In the House, Mr. Lambeth and a small group of colleagues were at work on legislation. They looked at Indiana, which had expanded when Mike Pence, the former vice president, was governor. They examined Ohio and later invited John Kasich, a Republican who oversaw that state’s expansion when he was governor, to speak.

Mr. Lambeth took “a lot of grief” from his fellow Republicans, he said. But he found an ally in a Republican state senator, Kevin Corbin, who was in the insurance industry and tired of being unable to help working people.

“We’d see it all the time,” Mr. Corbin said. “A 27-year-old single mother comes in. She has two children and she makes $15 an hour. Her kids are already on Medicaid; she doesn’t have insurance. So I give her a quote and it’s $600 a month, and she’s not going to do that because she has to pay rent.”

By 2020, research was confirming what backers of Medicaid expansion had been saying; health outcomes were better in expansion states. Mr. Cooper tried to build bipartisan support by partnering with Republican county commissioners and sheriffs who backed expansion. After President Biden took office in 2021, Congress passed a coronavirus relief package that offered states additional financial incentives to expand.

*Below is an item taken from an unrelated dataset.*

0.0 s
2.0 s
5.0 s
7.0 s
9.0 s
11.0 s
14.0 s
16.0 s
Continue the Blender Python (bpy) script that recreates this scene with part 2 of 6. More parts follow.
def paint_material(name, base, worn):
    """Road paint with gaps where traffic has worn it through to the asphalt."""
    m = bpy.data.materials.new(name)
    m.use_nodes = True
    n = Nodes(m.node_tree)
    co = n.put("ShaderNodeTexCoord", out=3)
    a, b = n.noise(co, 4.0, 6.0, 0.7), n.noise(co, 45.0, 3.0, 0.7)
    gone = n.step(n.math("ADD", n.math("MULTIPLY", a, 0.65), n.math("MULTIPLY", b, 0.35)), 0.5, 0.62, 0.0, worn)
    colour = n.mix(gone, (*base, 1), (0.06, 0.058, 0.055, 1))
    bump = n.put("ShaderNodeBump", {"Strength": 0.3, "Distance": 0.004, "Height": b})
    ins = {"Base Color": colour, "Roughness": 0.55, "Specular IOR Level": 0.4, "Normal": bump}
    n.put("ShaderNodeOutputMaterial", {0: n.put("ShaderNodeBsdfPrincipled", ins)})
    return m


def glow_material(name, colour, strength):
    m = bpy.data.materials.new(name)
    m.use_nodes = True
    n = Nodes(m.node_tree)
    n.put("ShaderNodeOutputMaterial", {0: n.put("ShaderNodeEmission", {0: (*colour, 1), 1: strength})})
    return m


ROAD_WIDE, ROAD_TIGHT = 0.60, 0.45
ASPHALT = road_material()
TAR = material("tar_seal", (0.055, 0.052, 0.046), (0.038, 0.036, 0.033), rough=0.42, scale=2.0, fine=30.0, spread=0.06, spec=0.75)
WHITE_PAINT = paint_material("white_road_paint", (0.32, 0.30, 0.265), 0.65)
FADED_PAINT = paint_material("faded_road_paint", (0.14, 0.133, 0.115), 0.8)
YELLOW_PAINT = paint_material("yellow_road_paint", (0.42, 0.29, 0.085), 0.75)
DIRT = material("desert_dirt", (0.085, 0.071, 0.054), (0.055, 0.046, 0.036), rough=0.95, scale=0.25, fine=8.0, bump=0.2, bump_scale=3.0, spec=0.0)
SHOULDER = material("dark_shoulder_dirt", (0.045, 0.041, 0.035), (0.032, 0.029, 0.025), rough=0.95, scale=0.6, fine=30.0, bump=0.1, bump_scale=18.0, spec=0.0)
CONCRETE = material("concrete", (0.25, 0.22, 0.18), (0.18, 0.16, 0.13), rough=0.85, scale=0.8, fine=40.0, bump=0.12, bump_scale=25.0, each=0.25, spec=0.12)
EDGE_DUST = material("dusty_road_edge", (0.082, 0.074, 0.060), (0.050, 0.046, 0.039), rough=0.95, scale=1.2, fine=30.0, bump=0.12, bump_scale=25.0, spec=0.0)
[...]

But the most important thing that happened, people in the state agree, is that Mr. Berger changed his mind. That opened the door for other Republicans to fall in line.

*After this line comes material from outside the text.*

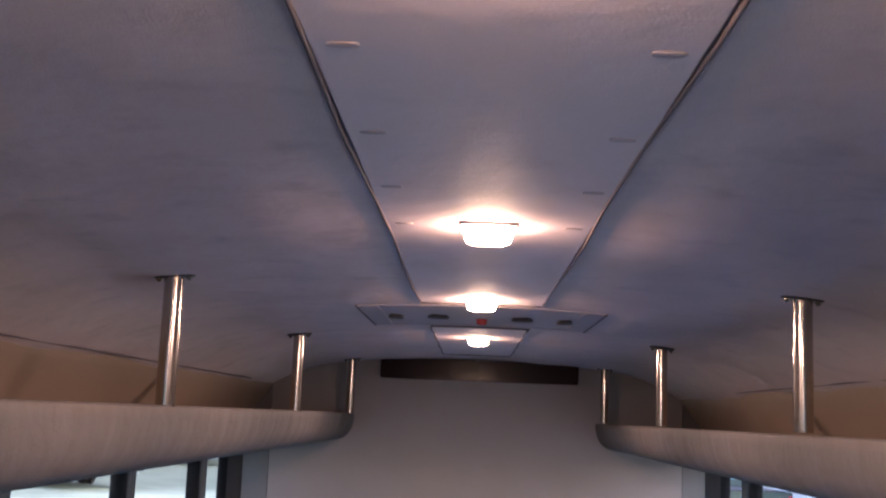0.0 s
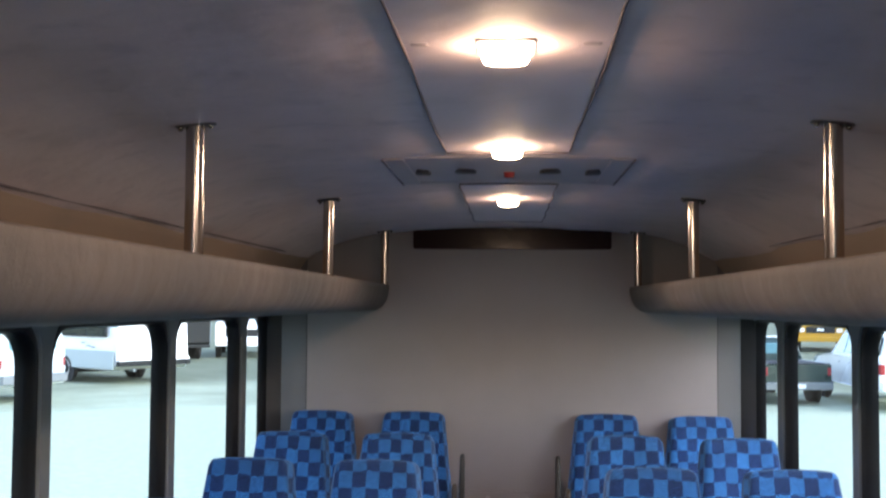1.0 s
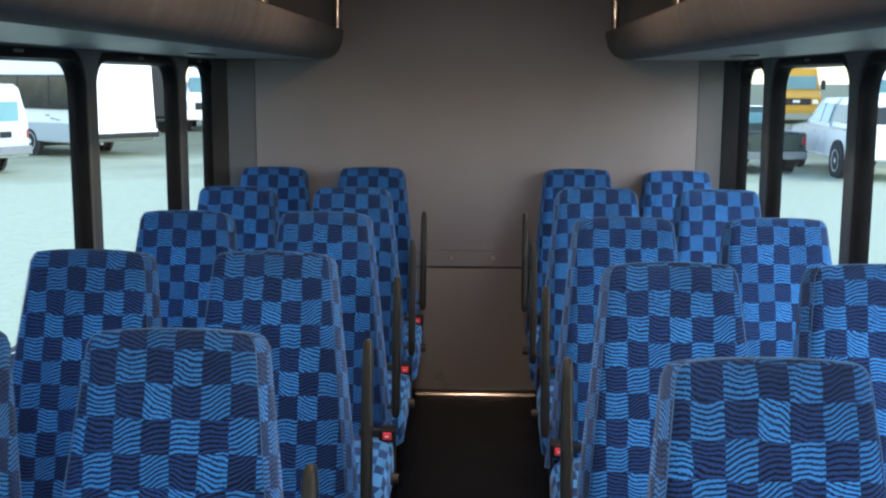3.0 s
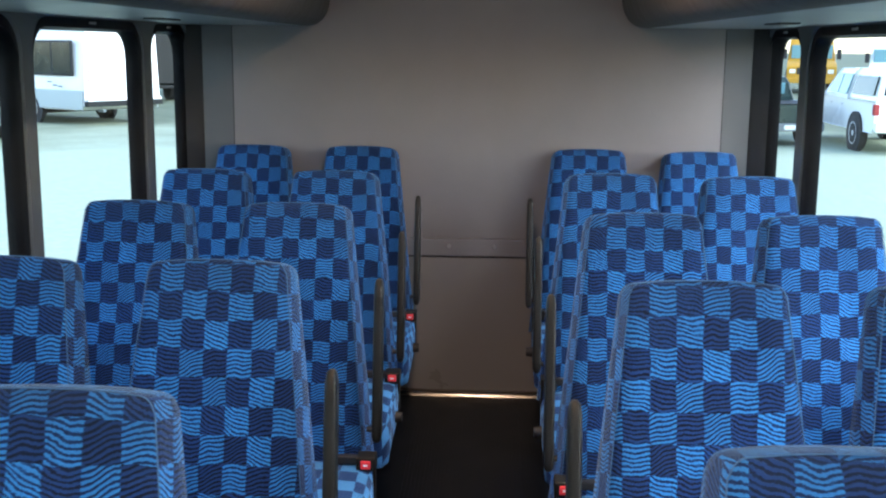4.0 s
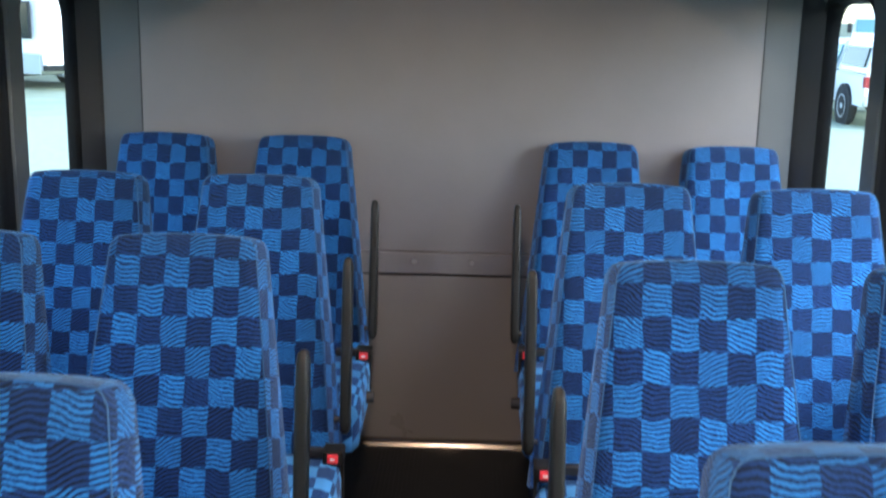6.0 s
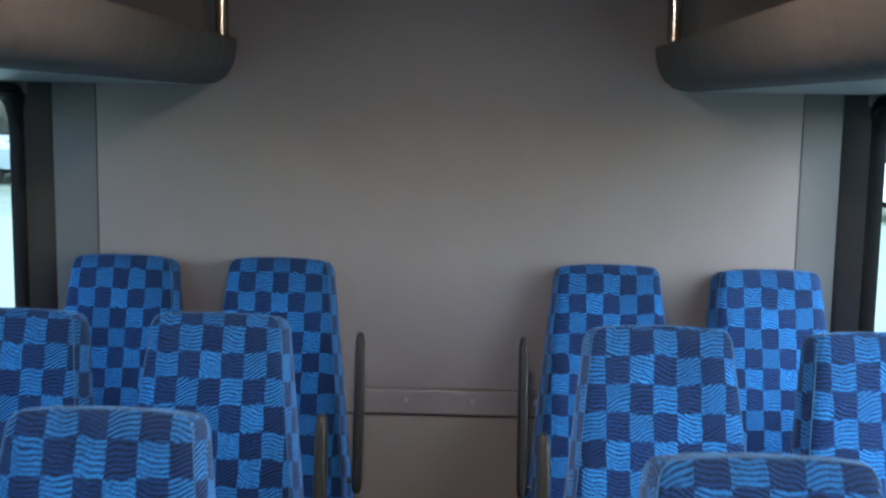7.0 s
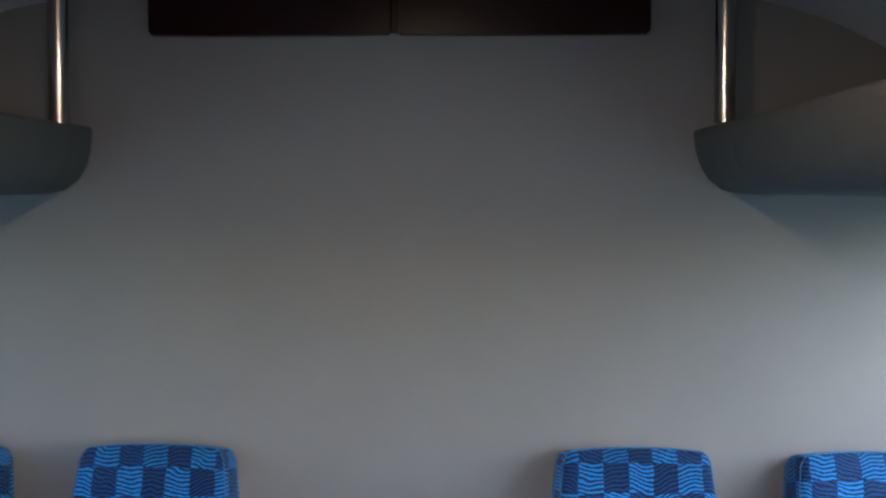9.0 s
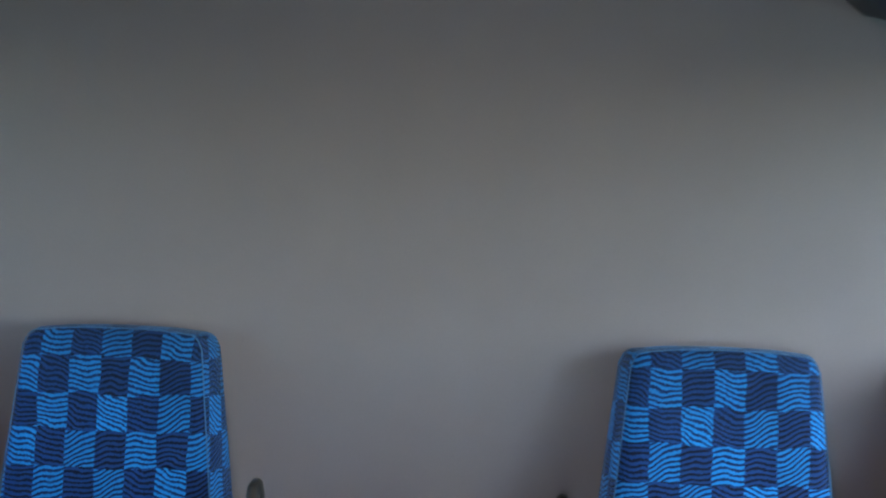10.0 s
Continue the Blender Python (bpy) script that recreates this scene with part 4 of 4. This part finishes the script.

“It’s like Nixon going to China,” Ms. O’Connell said.

Adam Searing, a health policy expert in Chapel Hill, N.C., who is affiliated with Georgetown University, sees politics at work. Polls show Medicaid expansion is popular. Mr. Cooper is more than halfway through his second term and cannot run again because of term limits, and Mr. Searing said Republicans seeking to reclaim the governorship wanted to “get Medicaid expansion off the table.”